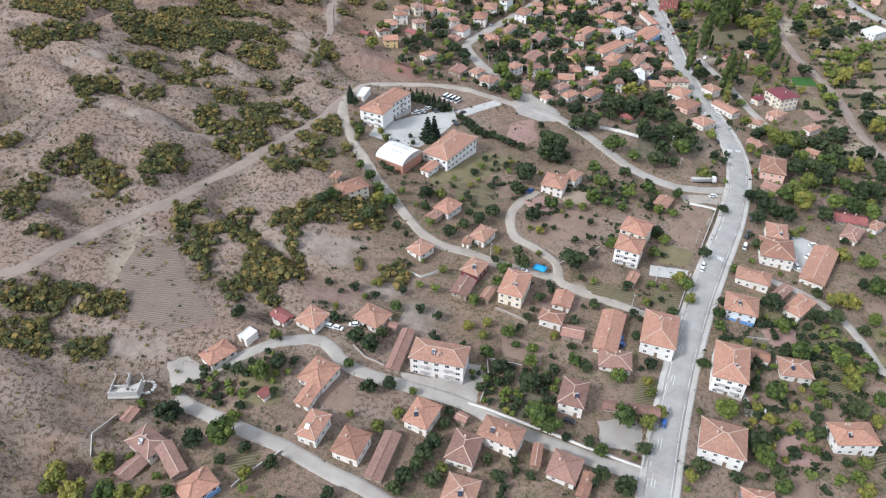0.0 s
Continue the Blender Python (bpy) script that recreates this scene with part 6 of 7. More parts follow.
def crown_mesh(kind, seed, grade=2):
    """A crown of radius about 1 with its middle at the origin; grade 2 for trees close by, 0 for the furthest."""
    r = np.random.default_rng(seed)
    if kind == "p":
        n = (9, 20, 30)[grade]
        z = r.uniform(-2.0, 2.3, n)
        wide = 0.62 * np.clip(1 - np.abs(z / 2.5) ** 2.2, 0.1, 1)
        ang = r.uniform(0, 6.283, n)
        c = np.stack([wide * 0.5 * np.cos(ang), wide * 0.5 * np.sin(ang), z], 1)
        size = wide * r.uniform(0.5, 0.75, n) * (1.45, 1.15, 1.0)[grade]
        flat = 1.5
    elif kind == "c":
        tiers, spokes = ((4, 4), (7, 5), (9, 6))[grade]
        z = np.repeat(np.linspace(-1.0, 1.5, tiers), spokes)
        wide = 0.85 * (1.62 - z) / 2.62 + 0.04
        ang = np.tile(np.arange(spokes) * 6.283 / spokes, tiers) + np.repeat(np.arange(tiers) * 0.5, spokes) + r.uniform(-0.2, 0.2, tiers * spokes)
        c = np.stack([wide * 0.62 * np.cos(ang), wide * 0.62 * np.sin(ang), z - 0.15 * wide], 1)
        size = wide * r.uniform(0.36, 0.5, tiers * spokes) * (1.5, 1.1, 1.0)[grade] + 0.05
        flat = 0.55
    else:
        n = (6, 10, 28)[grade]
        c = on_ball(r, n) * r.uniform(0.35, 0.72, (n, 1)) * np.array((1, 1, 0.85))
        c[:, 2] = np.abs(c[:, 2] + 0.25) - 0.3
        size = r.uniform(0.22, 0.40, n) * (1.65, 1.35, 1.0)[grade]
        flat = 0.85
    form = lumps if grade == 2 or (grade == 1 and kind not in "pc") else small_lumps
    pieces = [form(r, c, size * (0.85 if form is lumps else 1.0), flat)]
    per = (3, 6, 20)[grade] if kind != "c" else (2, 3, 8)[grade]
    d = on_ball(r, len(c) * per)
    at = np.repeat(c, per, 0) + d * np.repeat(size, per)[:, None] * r.uniform(0.85, 1.25, (len(d), 1)) * np.array((1, 1, flat))
    pieces.append(leaves(r, at, d, (0.20, 0.15, 0.105)[grade]))
    return tri_mesh("crown", pieces, GREEN[kind])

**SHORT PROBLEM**
Transcribe the full listing character for character. Pictures are excluded.

**EXERCISE OUTPUT**
0.0 s
Continue the Blender Python (bpy) script that recreates this scene with part 6 of 7. More parts follow.
def crown_mesh(kind, seed, grade=2):
    """A crown of radius about 1 with its middle at the origin; grade 2 for trees close by, 0 for the furthest."""
    r = np.random.default_rng(seed)
    if kind == "p":
        n = (9, 20, 30)[grade]
        z = r.uniform(-2.0, 2.3, n)
        wide = 0.62 * np.clip(1 - np.abs(z / 2.5) ** 2.2, 0.1, 1)
        ang = r.uniform(0, 6.283, n)
        c = np.stack([wide * 0.5 * np.cos(ang), wide * 0.5 * np.sin(ang), z], 1)
        size = wide * r.uniform(0.5, 0.75, n) * (1.45, 1.15, 1.0)[grade]
        flat = 1.5
    elif kind == "c":
        tiers, spokes = ((4, 4), (7, 5), (9, 6))[grade]
        z = np.repeat(np.linspace(-1.0, 1.5, tiers), spokes)
        wide = 0.85 * (1.62 - z) / 2.62 + 0.04
        ang = np.tile(np.arange(spokes) * 6.283 / spokes, tiers) + np.repeat(np.arange(tiers) * 0.5, spokes) + r.uniform(-0.2, 0.2, tiers * spokes)
        c = np.stack([wide * 0.62 * np.cos(ang), wide * 0.62 * np.sin(ang), z - 0.15 * wide], 1)
        size = wide * r.uniform(0.36, 0.5, tiers * spokes) * (1.5, 1.1, 1.0)[grade] + 0.05
        flat = 0.55
    else:
        n = (6, 10, 28)[grade]
        c = on_ball(r, n) * r.uniform(0.35, 0.72, (n, 1)) * np.array((1, 1, 0.85))
        c[:, 2] = np.abs(c[:, 2] + 0.25) - 0.3
        size = r.uniform(0.22, 0.40, n) * (1.65, 1.35, 1.0)[grade]
        flat = 0.85
    form = lumps if grade == 2 or (grade == 1 and kind not in "pc") else small_lumps
    pieces = [form(r, c, size * (0.85 if form is lumps else 1.0), flat)]
    per = (3, 6, 20)[grade] if kind != "c" else (2, 3, 8)[grade]
    d = on_ball(r, len(c) * per)
    at = np.repeat(c, per, 0) + d * np.repeat(size, per)[:, None] * r.uniform(0.85, 1.25, (len(d), 1)) * np.array((1, 1, flat))
    pieces.append(leaves(r, at, d, (0.20, 0.15, 0.105)[grade]))
    return tri_mesh("crown", pieces, GREEN[kind])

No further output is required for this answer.